Going back to the report, one recommendation would entail defining “explicit AI-specific privileged operations”. Essentially, it’s not Person A has access to the model, it’s Person A has access to do one specific action with a model like modifying a certain part of the training run.
AI data center security standards would entail giving these types of precise access controls. The key shift is from broad access to tightly controlled authorization for specific high-risk actions.
The FAI report also covers novel risks from emanations. When we train AI models, it releases a lot of signals. Not to harp on our bank analogy, but this means our money is essentially leaking through the walls.

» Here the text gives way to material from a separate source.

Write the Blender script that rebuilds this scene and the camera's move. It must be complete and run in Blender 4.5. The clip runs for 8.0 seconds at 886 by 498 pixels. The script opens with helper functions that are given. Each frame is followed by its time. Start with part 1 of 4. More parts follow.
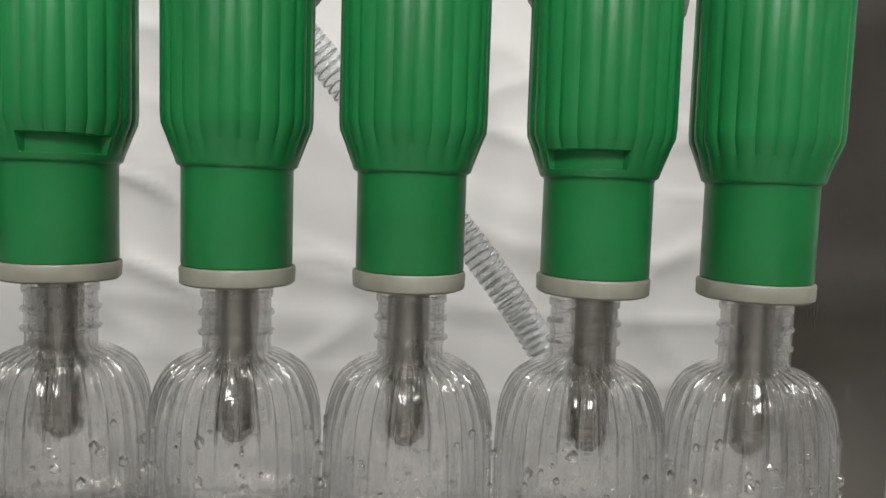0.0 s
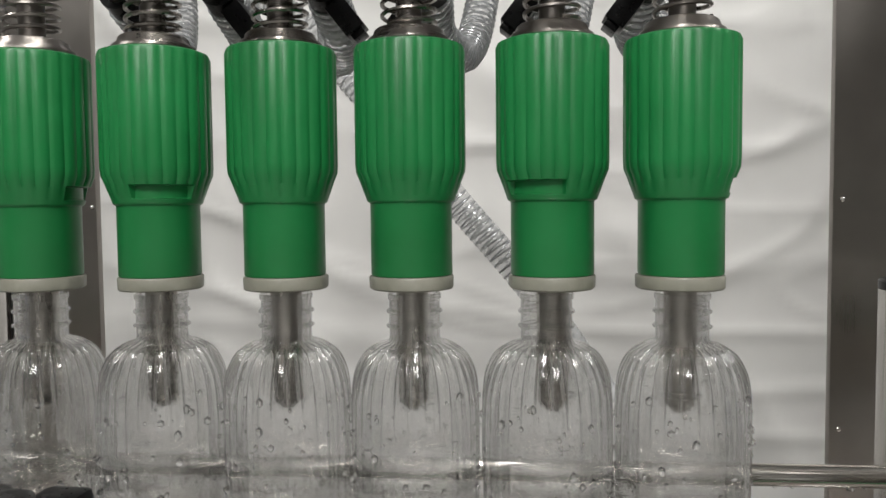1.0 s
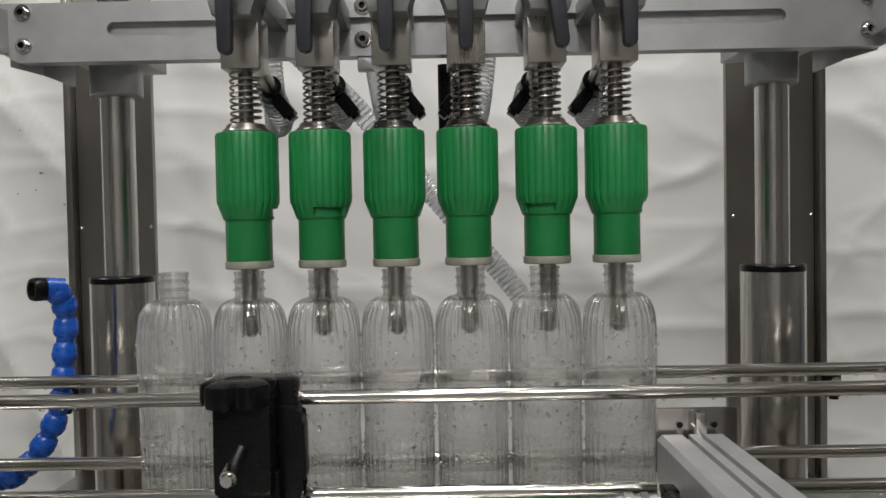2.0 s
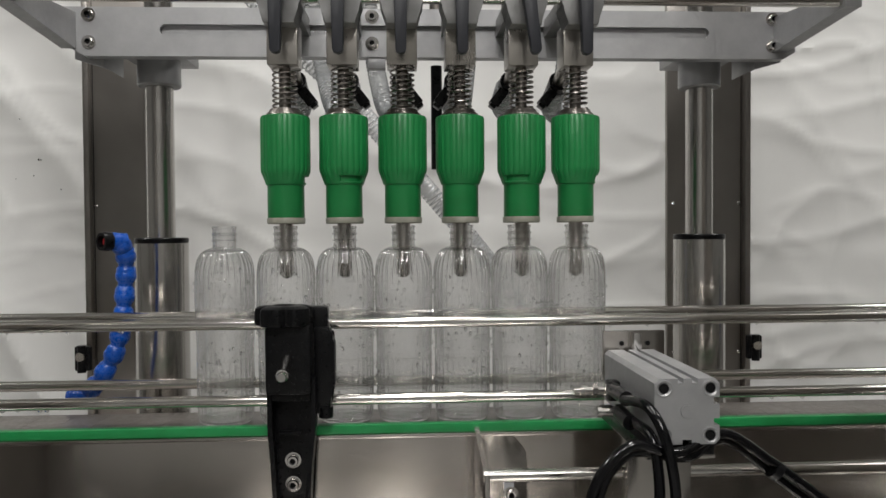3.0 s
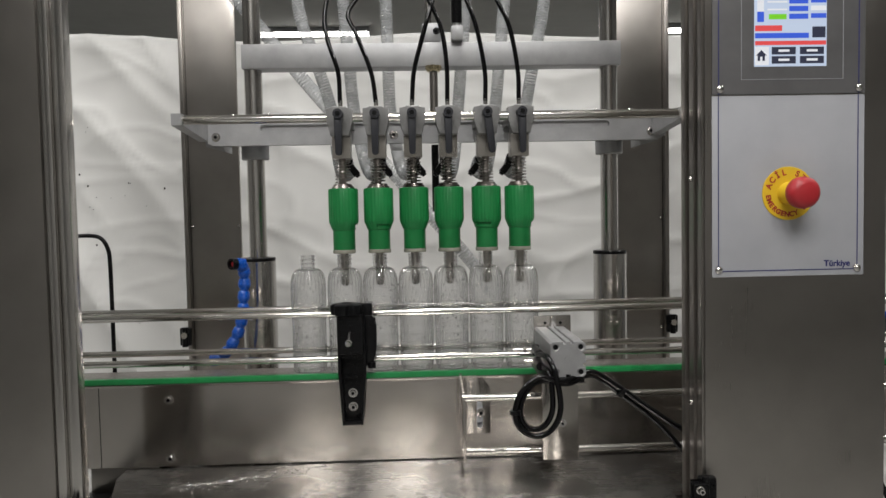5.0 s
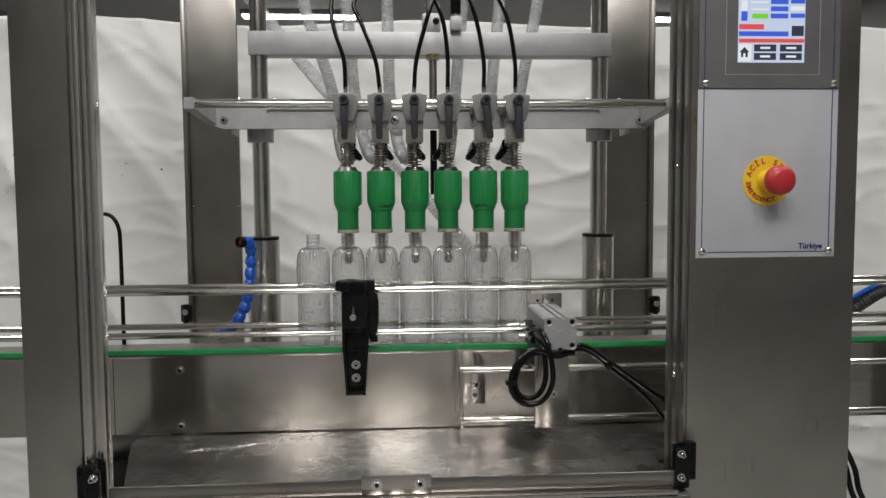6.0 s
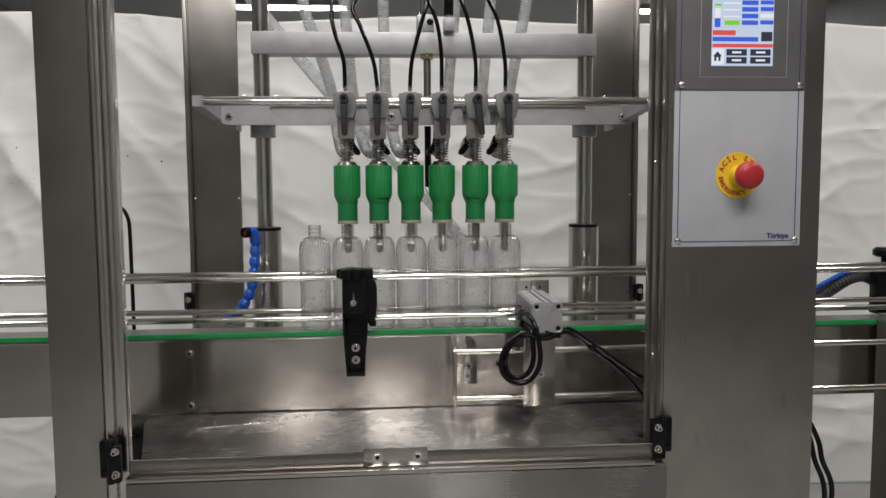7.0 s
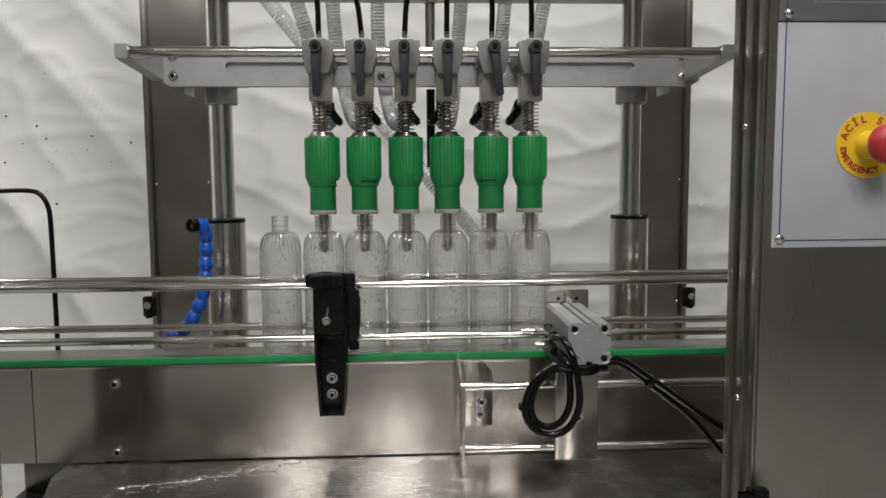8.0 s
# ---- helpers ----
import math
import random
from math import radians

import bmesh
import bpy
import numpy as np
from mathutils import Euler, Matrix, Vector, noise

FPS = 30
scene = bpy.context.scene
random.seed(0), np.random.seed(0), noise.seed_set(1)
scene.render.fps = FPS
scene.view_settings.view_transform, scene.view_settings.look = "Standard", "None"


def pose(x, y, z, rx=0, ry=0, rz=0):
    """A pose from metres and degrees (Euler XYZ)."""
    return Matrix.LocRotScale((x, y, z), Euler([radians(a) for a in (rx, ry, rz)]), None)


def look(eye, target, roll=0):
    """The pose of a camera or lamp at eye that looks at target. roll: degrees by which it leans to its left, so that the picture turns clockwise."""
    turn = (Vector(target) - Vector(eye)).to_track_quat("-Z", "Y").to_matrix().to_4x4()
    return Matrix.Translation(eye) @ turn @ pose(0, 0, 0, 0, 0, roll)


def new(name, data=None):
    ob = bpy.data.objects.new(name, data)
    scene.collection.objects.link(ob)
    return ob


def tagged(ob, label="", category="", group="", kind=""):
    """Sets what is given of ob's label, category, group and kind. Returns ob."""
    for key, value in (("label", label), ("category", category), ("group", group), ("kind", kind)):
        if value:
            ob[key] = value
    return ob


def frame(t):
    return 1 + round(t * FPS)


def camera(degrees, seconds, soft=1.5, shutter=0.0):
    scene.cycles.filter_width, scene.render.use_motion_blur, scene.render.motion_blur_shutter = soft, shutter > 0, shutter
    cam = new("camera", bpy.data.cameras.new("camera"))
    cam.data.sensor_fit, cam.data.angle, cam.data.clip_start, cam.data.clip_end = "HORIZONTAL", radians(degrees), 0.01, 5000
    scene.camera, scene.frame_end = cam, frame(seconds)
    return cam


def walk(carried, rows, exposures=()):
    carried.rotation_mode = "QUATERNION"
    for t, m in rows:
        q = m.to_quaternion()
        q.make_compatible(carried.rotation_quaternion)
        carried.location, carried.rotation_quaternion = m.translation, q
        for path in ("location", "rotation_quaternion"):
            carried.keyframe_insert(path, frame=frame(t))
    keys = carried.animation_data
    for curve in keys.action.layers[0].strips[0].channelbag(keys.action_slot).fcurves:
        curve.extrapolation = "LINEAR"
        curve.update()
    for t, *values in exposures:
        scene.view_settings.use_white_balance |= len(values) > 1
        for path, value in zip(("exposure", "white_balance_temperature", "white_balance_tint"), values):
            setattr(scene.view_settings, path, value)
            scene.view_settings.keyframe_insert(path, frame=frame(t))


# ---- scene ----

A motivated actor can read signals emanating from training runs, and gain powerful insights about how a model is being trained and the structure of the model through the signals alone.
For example, if the U.S. finetunes a model on sensitive classified nuclear data, perhaps in an effort to optimize its nuclear weapon supply, if the facility is not properly shielded, the signals released may leak critical information.
Given that these risks weren’t as much a concern with traditional data centers, current NIST standards (SP 800-53) acknowledge risks associated with emanations but don’t give much tangible guidance beyond pointing to the TEMPEST standards, largely classified, which deal with lowering emanation risks but these standards were designed in the 1950s and updated sporadically since then. As a result, according to an individual spoken to for this article who handles TEMPEST certifications, TEMPEST standards don’t account for the unique risks associated with AI.
And TEMPEST only addresses electromagnetic emanations. There are other new emanation security risks from power usage patterns to cooling fluctuations which can both be analyzed by a motivated state actor to gather intelligence.
Beyond the report’s infrastructure findings, there are also inference-level attacks, where an adversary could use an AI model’s outputs to figure out hidden information about the model. For example, a distillation attack is one that present frameworks do not account for. If an adversary was able to somehow secretly or remotely prompt a model, this would pose a risk in and of itself.
Not only could the answers compromise valuable intelligence, but through a series of questions, they would be capable of creating an AI system from its answers. They would be ‘distilling’ the model from the more advanced one. And this new model may lack the safeguards the U.S. government may have put on its initial model. For reference, OpenAI claimed China's DeepSeek models were trained from distilling OpenAI’s models.
“From a human standpoint, it’s as if I was able to distill the ability of a sniper to shoot,” says Erich Devendorf, expert technical resident at RAND. “That sniper might be an FBI sniper with a set of ethics and a command structure around them where they say, I only take ethical, legal shots. But if I learn the ability to take the shot from the sniper, I necessarily don't get any of the guardrails around it.”
A SL5 framework could account for this type of attack by restricting and filtering queries, effectively axing the ability for a massive distillation attack.
Regarding costs and timelines, they are hard to pin down– especially because there is still much conceptual and experimental work to be done to agree on what “SL5” actually looks like in practice. Nonetheless, for a global commercial system like ChatGPT, experts estimate that SL5 data centers may cost in the tens of billions and take around five years. But for a prototype SL5 data center handling limited queries or a smaller one more focused on national security or nuclear preparedness, it could be in the one year range and cost approximately $40M.
If one thinks there is a chance of highly sophisticated AI systems that may play a significant role in determining the outcome in warfare in the next five to ten years, then the U.S. should already be building SL5 data centers. “There’s a lot of work that needs to be done here, and we’re not on track,” says Nevo.